Falling enrollment, budget cuts and layoff have led to corresponding declines in membership for most National Education Association state affiliates. Without compensatory action, fewer members mean less dues revenue – a situation these unions have not had to face in recent memory.
As the numbers show quite clearly, even lean times do not mean NEA’s affiliates will become destitute. There is an awful lot of cash flowing through union headquarters around the country. But union officers and representatives are quick to find ways to spend it, particularly on their own employees. Adjusting budgets downwards is not their strong suit.
NEA itself had to revise its budget to account for membership loss and a smaller-than-planned increase in dues. It also froze the pay of its executive officers for the 2011-12 school year.
Two NEA state affiliates – California and Wisconsin – have different troubles to face in different political environments, so we shouldn’t be surprised that they are applying different measures to their fiscal problems.
The California Teachers Association sets its dues level by a formula that involves the average teacher salary over the last three years.
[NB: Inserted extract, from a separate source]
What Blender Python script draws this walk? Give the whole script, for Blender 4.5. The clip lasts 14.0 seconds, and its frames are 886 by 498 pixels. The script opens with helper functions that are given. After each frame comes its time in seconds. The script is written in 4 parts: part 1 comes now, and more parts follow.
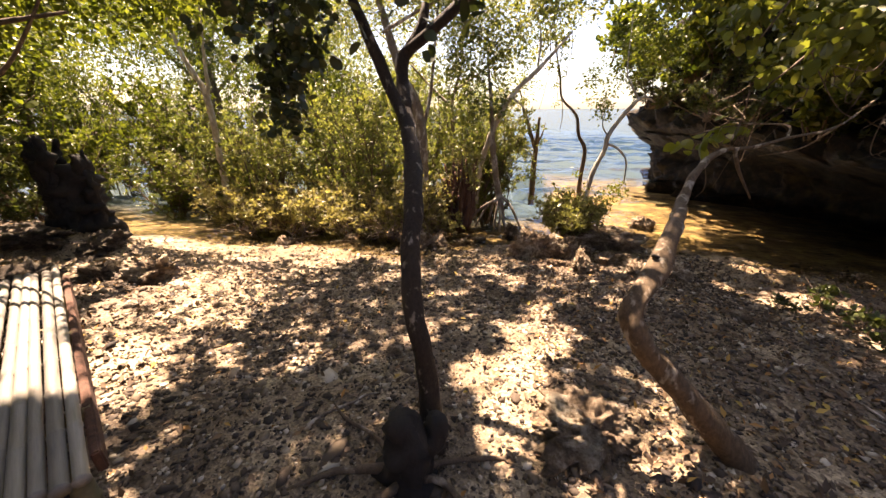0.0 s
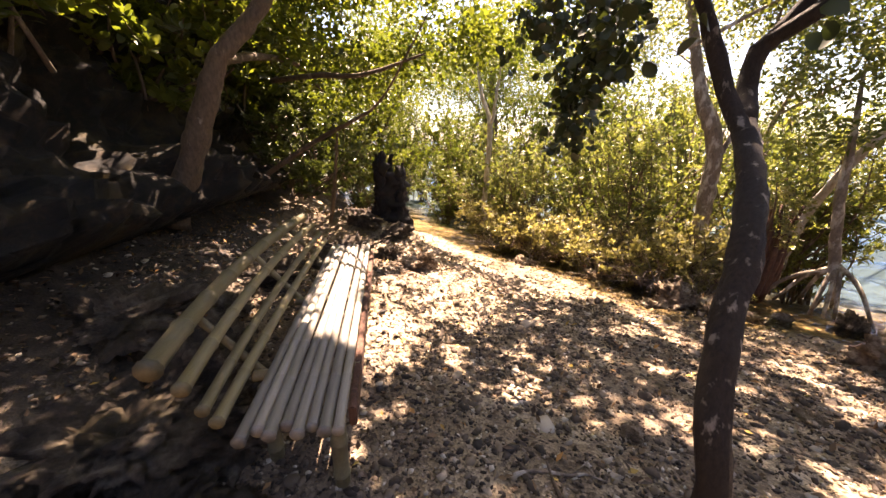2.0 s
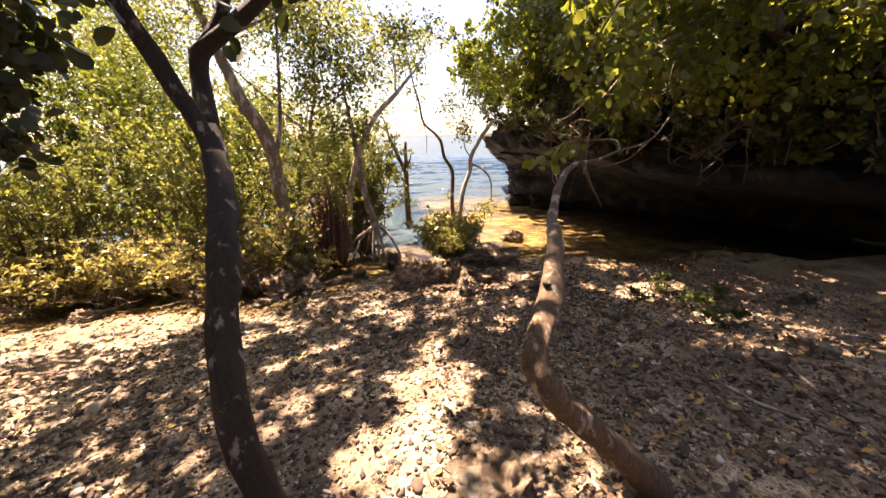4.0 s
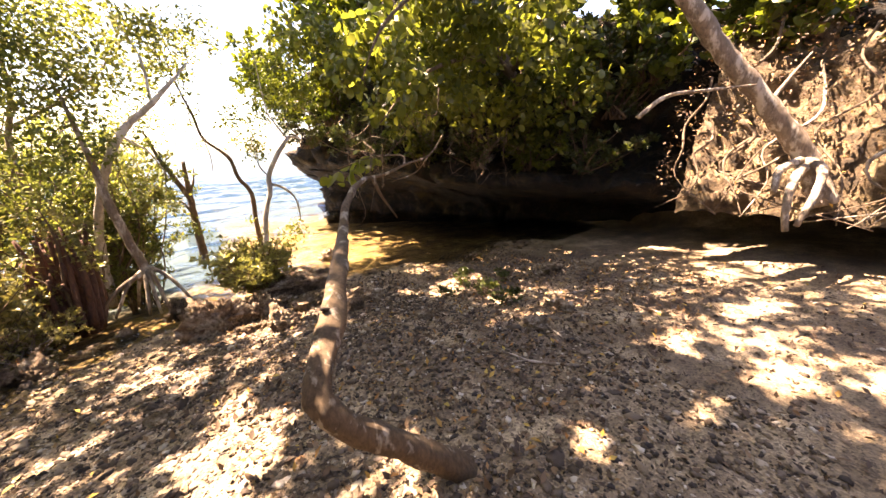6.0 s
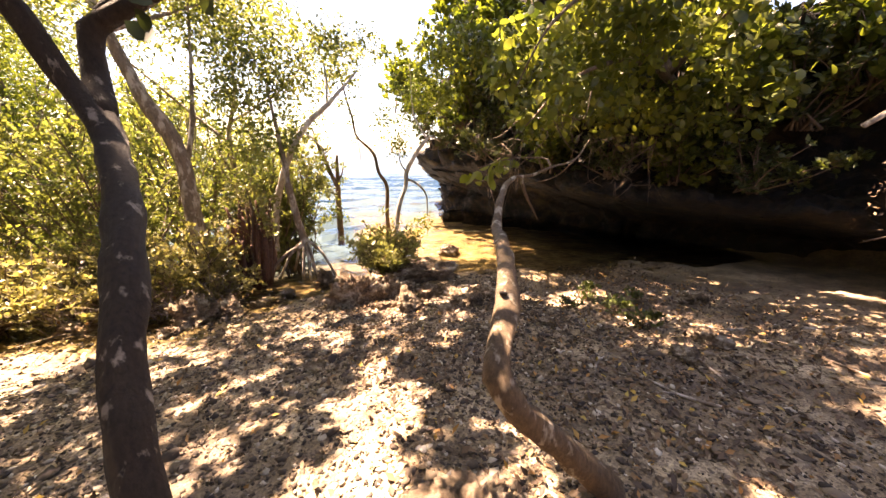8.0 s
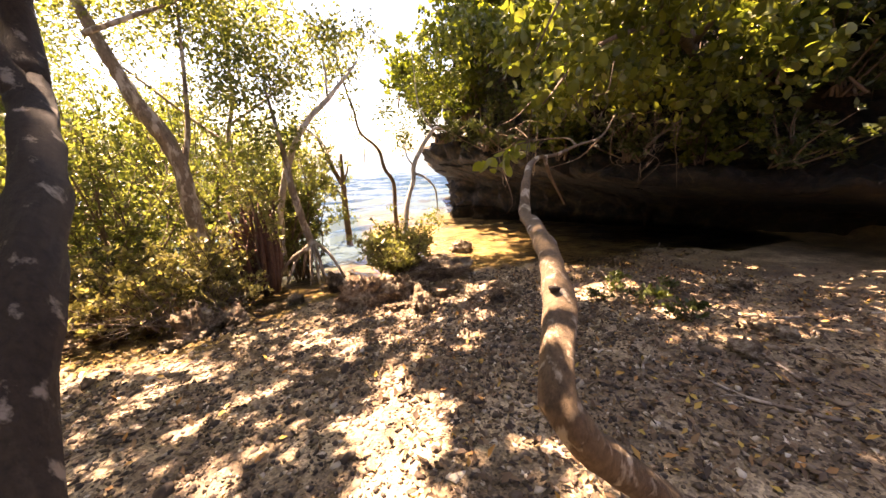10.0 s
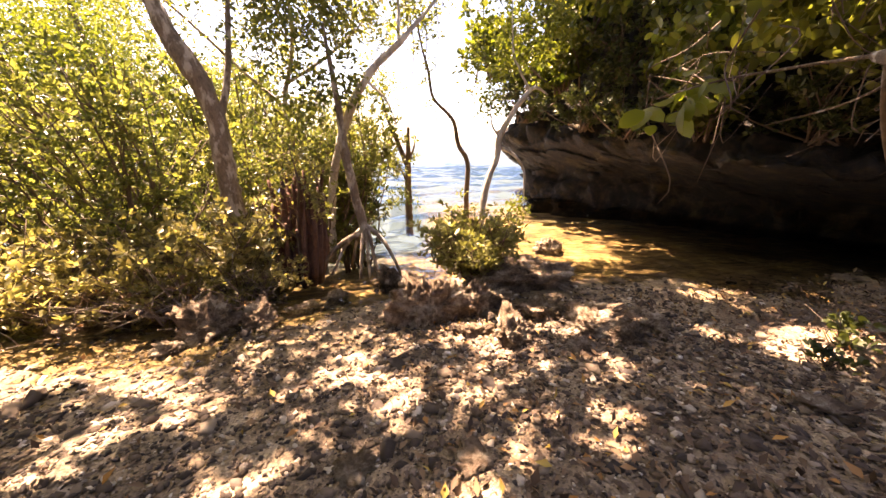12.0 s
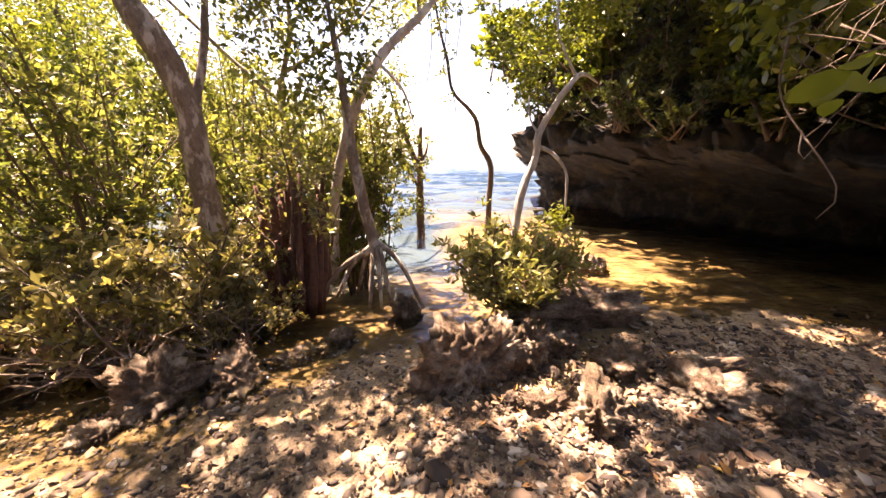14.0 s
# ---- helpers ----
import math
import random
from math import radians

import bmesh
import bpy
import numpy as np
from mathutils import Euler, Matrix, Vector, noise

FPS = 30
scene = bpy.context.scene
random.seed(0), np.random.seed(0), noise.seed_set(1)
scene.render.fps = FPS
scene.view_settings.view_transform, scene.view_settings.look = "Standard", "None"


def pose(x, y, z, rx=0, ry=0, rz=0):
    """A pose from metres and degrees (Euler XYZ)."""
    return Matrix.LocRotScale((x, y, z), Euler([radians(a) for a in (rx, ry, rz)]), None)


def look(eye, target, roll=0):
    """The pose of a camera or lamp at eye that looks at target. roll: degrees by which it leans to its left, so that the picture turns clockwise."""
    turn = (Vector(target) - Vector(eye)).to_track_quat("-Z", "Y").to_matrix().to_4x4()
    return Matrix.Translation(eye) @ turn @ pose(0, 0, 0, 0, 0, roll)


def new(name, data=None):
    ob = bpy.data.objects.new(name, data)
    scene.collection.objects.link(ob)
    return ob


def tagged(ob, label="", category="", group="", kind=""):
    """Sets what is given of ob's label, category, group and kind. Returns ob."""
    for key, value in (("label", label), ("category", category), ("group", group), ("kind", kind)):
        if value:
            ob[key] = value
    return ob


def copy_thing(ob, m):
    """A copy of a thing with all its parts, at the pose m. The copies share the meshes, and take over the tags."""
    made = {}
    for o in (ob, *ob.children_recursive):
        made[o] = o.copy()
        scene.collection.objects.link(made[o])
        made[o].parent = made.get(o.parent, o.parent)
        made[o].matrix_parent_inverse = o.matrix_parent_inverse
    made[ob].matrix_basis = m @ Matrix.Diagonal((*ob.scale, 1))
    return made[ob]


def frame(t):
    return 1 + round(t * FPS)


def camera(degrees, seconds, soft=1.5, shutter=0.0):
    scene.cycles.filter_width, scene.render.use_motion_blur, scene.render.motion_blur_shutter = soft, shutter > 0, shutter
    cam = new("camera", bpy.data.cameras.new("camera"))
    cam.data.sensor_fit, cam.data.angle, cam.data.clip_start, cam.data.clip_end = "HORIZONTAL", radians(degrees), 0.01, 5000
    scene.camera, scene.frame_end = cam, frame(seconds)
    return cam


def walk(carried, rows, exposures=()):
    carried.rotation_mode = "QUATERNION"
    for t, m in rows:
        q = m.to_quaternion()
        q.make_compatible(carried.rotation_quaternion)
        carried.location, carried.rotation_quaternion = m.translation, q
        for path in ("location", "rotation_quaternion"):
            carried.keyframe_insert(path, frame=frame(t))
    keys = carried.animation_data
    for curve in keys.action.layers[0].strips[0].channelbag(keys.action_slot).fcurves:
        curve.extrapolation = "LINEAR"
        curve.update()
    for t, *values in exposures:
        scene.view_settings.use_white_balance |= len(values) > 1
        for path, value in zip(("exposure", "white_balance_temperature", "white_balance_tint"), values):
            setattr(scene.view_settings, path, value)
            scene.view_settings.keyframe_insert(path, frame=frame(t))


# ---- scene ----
cam = camera(104.2, 14.0)
PATH = [
    (0, (0.505, 0.023, 1.518), (0.227, 1.855, 0.766), -0.3),
    (0.5, (0.474, 0.085, 1.546), (-0.147, 1.865, 0.878), 3.9),
    (1, (0.357, 0.176, 1.418), (-0.64, 1.807, 0.829), 3.3),
    (1.5, (0.253, 0.18, 1.424), (-1.029, 1.578, 0.791), 1.5),
    (2, (0.239, 0.174, 1.431), (-1.156, 1.477, 0.831), 0.6),
    (2.5, (0.29, 0.233, 1.446), (-0.846, 1.775, 0.871), 1.2),
    (3, (0.384, 0.348, 1.417), (-0.251, 2.15, 0.827), 0.8),
    (3.5, (0.551, 0.414, 1.456), (0.463, 2.307, 0.815), 0.5),
    (4, (0.599, 0.444, 1.463), (0.973, 2.306, 0.835), -1.4),
    (4.2, (0.635, 0.45, 1.463), (1.165, 2.275, 0.84), -1.5),
    (6.3, (0.835, 0.395, 1.465), (2.078, 1.854, 0.891), -2.0),
    (6.5, (0.786, 0.425, 1.468), (1.901, 1.986, 0.904), -0.7),
    (7, (0.65, 0.46, 1.46), (1.36, 2.226, 0.846), -1.5),
    (7.5, (0.591, 0.484, 1.45), (1.218, 2.287, 0.852), -0.2),
    (8, (0.537, 0.531, 1.416), (1.292, 2.303, 0.879), 0.9),
    (8.2, (0.55, 0.549, 1.392), (1.242, 2.37, 0.937), 2.0),
    (10.3, (0.593, 0.937, 1.265), (1.303, 2.723, 0.713), -2.4),
    (10.5, (0.609, 1.047, 1.179), (1.264, 2.891, 0.764), 1.6),
    (11, (0.621, 1.333, 1.05), (1.111, 3.214, 0.58), 5.0),
    (11.5, (0.645, 1.739, 1.012), (1.175, 3.582, 0.445), -0.2),
    (12, (0.682, 2.045, 0.985), (1.079, 3.92, 0.413), 0.1),
    (12.5, (0.632, 2.308, 0.938), (1.132, 4.159, 0.371), -0.0),
    (13, (0.617, 2.504, 0.944), (1.071, 4.376, 0.406), 0.0),
    (13.5, (0.628, 2.672, 0.901), (0.92, 4.55, 0.281), 0.6),
    (14, (0.581, 2.882, 0.899), (0.976, 4.769, 0.365), 0.1),
]
walk(cam, [(t, look(eye, target, roll)) for t, eye, target, roll in PATH], [(0, 2.72, 7700, 27), (1, 2.72, 7900, 29), (2, 3.2, 7500, 31), (3, 2.88, 7450, 31), (4.2, 2.87, 7750, 31), (6.3, 3.66, 8000, 29), (8.2, 3.54, 8100, 31), (10.5, 3.54, 8500, 34), (12.5, 3.46, 8200, 37), (14, 3.36, 7750, 38)])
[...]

With layoffs occurring almost exclusively at the bottom of the salary scale, it actually has the effect of driving up the state’s average teacher salary, and thus the dues level. With fewer members, CTA will raise its dues $8 next fall, to $647. This will mitigate the money lost, but not cover it entirely.
WEAC announced the cancellation of its fall convention, citing the uncertainty of whether it will be allowed to bargain the time off for its members. However, holding these events each year is also a budgetary drain, one that other NEA state affiliates have been forced to face.
Despite the serious state of financial affairs, WEAC is allocating up to $2 million for lobbying, legal action and internal communications in order to turn the political tide. It has, and will continue to receive, monetary and manpower assistance from NEA and other affiliates, including California.
These early signs indicate that the likely outcome of the collective bargaining battles in statehouses across the country is financially weaker teachers’ unions – but only relatively. Overall, there may be fewer members and fewer staffers. The unions may require special assessments or higher dues increases just to restore former revenues. But $1.5 billion annually is still an awful lot of money. We may see it applied in concentrated form on the unions’ existential issues, not diffused among feel-good projects.